> THE TASK: Give the number of lines holding the string "More", and nothing else.

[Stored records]

****************************************

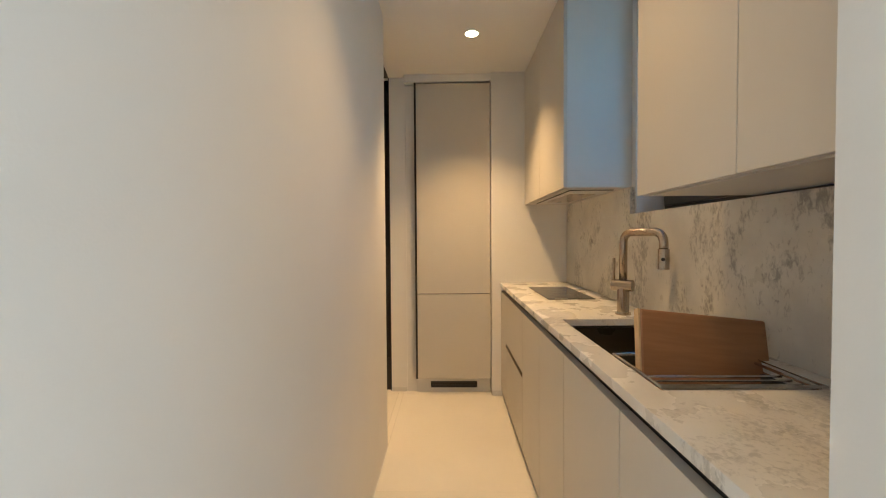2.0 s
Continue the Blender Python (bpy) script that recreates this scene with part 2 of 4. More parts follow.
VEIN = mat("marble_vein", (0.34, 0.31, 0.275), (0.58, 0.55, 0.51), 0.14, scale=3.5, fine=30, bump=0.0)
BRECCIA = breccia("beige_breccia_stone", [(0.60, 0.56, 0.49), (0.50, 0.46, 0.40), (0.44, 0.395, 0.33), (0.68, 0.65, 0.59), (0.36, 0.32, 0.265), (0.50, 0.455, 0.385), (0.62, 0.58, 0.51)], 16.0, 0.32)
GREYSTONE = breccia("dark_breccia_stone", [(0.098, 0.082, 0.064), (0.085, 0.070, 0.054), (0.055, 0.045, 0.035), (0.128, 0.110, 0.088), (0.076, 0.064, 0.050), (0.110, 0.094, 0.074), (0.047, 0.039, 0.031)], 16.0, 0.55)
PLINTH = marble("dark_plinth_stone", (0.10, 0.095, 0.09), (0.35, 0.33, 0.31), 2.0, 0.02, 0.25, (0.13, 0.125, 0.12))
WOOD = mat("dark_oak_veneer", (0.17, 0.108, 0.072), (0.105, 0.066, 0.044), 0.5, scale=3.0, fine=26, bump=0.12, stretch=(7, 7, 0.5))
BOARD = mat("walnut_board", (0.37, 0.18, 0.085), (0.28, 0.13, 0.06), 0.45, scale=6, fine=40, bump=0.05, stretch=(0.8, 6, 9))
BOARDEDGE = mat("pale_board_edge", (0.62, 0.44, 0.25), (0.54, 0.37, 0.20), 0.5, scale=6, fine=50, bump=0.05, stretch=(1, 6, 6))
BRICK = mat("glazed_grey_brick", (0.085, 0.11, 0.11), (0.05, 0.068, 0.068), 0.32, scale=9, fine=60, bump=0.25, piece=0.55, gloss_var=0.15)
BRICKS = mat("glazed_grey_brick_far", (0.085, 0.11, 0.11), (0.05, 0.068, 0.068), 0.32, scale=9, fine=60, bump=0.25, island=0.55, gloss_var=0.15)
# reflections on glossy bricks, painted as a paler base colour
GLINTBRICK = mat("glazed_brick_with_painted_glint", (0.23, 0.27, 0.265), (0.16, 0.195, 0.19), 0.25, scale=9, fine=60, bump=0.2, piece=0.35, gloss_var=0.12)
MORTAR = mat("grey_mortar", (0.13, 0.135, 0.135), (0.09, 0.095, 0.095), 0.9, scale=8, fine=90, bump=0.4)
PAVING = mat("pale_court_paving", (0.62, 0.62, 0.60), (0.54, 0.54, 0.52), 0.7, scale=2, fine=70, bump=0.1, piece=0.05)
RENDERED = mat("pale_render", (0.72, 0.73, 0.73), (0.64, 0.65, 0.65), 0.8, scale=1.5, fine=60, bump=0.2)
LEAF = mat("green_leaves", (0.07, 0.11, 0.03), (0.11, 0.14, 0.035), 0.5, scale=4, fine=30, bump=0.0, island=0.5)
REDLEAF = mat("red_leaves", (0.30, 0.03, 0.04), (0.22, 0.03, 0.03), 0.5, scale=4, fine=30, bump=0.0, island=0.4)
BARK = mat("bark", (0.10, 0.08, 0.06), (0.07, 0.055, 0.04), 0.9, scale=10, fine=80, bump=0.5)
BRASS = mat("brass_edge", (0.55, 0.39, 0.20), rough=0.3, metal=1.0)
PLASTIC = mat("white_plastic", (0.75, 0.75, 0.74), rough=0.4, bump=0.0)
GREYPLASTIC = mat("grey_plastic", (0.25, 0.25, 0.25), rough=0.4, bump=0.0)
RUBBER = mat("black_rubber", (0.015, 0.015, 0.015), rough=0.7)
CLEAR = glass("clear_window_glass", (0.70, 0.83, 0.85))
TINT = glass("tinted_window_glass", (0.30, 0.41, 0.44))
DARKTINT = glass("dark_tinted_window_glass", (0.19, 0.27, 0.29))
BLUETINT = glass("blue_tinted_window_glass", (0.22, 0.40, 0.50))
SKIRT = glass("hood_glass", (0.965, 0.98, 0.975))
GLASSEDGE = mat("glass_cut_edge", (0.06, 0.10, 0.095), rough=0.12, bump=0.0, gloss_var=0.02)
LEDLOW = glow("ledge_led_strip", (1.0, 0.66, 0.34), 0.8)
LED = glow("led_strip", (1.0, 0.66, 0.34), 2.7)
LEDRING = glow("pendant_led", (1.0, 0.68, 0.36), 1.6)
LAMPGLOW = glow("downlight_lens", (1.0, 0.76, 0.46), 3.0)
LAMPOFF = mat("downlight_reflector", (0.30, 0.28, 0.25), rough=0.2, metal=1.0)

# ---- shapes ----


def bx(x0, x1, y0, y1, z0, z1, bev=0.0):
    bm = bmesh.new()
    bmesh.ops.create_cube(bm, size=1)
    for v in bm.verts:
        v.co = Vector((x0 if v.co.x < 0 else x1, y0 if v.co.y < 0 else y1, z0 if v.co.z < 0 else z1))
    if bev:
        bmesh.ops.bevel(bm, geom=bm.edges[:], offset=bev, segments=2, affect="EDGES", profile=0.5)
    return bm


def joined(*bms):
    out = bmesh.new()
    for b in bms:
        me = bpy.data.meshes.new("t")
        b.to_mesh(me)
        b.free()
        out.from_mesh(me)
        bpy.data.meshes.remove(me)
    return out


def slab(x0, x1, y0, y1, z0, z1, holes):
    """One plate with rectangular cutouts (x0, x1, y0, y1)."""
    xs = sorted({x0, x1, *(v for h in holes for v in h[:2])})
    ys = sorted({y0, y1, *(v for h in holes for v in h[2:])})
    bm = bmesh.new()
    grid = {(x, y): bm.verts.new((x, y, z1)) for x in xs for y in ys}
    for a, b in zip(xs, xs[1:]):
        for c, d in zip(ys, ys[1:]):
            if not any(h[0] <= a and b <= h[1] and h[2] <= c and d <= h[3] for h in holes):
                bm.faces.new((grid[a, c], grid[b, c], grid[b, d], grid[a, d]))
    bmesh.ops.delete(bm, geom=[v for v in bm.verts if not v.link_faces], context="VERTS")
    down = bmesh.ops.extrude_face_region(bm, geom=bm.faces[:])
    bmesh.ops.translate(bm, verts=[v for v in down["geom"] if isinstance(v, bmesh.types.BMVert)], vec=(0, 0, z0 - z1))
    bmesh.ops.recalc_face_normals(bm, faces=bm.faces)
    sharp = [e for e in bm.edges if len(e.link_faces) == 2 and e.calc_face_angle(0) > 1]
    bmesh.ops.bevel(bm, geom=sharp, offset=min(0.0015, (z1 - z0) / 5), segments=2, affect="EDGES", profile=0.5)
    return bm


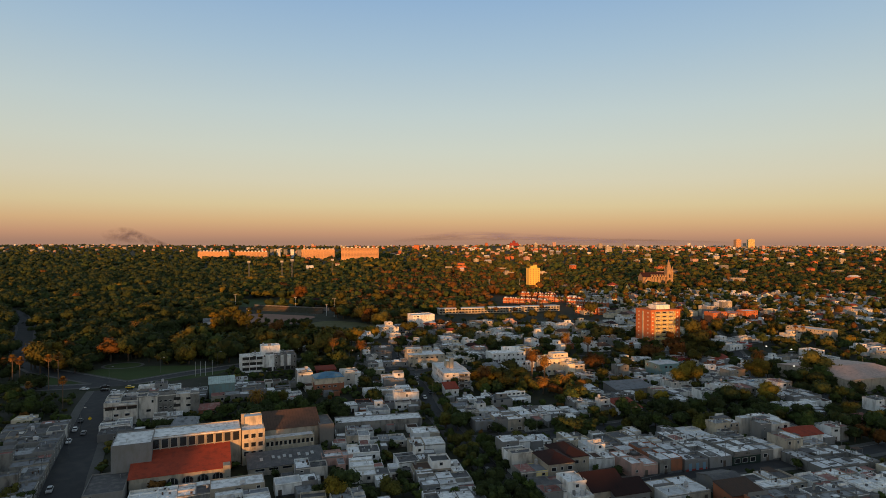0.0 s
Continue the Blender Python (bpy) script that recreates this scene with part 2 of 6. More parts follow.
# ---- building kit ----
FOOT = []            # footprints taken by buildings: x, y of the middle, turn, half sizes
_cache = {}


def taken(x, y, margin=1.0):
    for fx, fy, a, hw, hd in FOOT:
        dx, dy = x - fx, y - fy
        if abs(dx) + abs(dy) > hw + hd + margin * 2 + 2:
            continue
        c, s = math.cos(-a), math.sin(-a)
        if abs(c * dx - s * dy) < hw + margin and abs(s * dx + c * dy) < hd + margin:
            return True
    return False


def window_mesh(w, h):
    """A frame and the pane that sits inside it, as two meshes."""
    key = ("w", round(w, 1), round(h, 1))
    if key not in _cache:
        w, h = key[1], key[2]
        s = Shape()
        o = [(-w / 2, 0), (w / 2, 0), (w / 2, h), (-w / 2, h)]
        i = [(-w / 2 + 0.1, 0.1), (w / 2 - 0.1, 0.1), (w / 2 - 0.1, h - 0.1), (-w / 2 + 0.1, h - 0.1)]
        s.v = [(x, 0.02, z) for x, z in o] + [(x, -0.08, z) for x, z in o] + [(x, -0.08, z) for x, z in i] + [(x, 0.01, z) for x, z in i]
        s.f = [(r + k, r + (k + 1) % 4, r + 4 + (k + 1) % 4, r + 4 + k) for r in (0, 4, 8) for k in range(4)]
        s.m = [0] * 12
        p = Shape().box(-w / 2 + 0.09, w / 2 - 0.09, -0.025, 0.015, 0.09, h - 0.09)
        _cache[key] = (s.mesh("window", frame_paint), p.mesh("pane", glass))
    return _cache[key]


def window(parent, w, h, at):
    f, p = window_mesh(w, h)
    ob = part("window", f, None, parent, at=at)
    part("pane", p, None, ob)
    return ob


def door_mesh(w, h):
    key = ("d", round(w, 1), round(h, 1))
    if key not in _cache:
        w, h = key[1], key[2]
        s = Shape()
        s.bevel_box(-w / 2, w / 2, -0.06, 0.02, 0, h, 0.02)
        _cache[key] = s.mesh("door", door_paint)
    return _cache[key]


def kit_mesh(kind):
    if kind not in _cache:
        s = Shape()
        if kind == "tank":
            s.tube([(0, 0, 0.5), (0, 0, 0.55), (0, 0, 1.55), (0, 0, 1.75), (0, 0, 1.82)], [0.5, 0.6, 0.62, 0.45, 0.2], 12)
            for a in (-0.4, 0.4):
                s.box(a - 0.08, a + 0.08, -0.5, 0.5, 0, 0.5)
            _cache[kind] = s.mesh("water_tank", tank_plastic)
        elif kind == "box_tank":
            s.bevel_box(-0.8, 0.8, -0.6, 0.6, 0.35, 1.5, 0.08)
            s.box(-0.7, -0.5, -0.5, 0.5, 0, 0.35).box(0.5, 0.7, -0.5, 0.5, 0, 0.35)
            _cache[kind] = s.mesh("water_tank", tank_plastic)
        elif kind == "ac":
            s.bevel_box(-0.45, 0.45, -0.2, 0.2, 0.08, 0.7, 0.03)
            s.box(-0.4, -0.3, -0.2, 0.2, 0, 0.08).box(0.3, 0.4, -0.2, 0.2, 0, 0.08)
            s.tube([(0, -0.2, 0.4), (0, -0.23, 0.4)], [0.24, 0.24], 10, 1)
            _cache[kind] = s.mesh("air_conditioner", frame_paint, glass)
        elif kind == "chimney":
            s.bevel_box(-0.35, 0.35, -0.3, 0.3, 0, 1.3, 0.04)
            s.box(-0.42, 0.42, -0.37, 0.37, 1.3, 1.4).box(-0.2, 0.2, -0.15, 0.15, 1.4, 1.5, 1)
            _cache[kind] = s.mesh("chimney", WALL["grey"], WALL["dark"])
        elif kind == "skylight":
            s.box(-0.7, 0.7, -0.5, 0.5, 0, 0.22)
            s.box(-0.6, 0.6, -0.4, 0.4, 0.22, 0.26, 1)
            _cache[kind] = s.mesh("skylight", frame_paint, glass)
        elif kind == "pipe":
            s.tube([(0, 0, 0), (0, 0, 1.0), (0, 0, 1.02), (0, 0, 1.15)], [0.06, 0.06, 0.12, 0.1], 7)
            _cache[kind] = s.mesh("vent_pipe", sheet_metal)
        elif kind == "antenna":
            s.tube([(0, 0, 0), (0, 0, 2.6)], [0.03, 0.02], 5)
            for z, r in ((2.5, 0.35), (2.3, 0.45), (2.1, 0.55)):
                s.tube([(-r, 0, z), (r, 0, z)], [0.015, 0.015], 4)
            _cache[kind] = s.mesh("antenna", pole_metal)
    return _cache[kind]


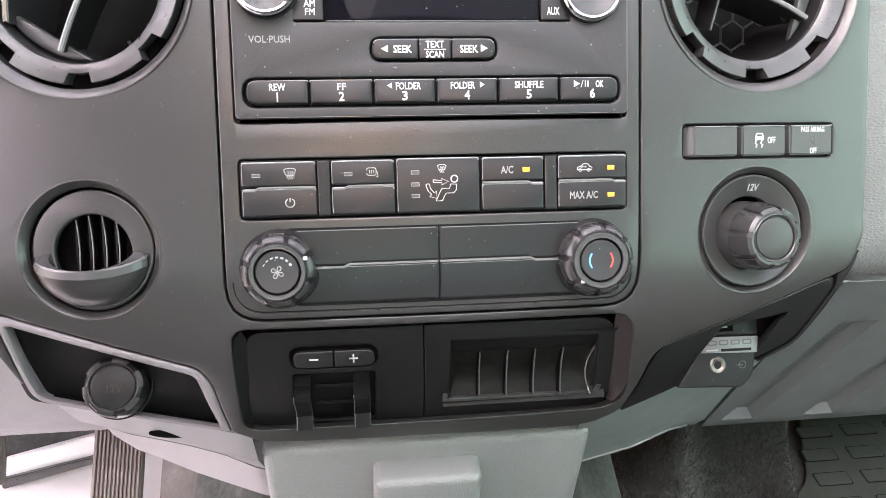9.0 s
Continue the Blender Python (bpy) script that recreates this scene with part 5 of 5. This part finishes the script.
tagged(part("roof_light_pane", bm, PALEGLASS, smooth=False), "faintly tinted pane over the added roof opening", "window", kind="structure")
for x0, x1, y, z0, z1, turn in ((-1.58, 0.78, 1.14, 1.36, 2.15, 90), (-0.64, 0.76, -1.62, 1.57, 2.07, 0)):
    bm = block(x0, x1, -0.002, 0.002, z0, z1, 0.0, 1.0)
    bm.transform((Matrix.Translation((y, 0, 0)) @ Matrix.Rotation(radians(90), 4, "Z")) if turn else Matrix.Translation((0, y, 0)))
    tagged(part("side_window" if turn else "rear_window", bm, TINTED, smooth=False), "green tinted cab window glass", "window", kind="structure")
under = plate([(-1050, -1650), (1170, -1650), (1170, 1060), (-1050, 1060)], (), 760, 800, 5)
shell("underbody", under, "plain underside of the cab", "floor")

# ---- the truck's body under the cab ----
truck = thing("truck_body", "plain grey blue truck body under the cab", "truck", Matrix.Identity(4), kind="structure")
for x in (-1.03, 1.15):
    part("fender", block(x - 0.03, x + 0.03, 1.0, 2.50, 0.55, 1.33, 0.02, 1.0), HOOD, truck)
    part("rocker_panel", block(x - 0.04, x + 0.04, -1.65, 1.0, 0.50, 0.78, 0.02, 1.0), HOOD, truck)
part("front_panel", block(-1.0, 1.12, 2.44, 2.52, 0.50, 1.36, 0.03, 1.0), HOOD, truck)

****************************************

> THE OUTPUT: 2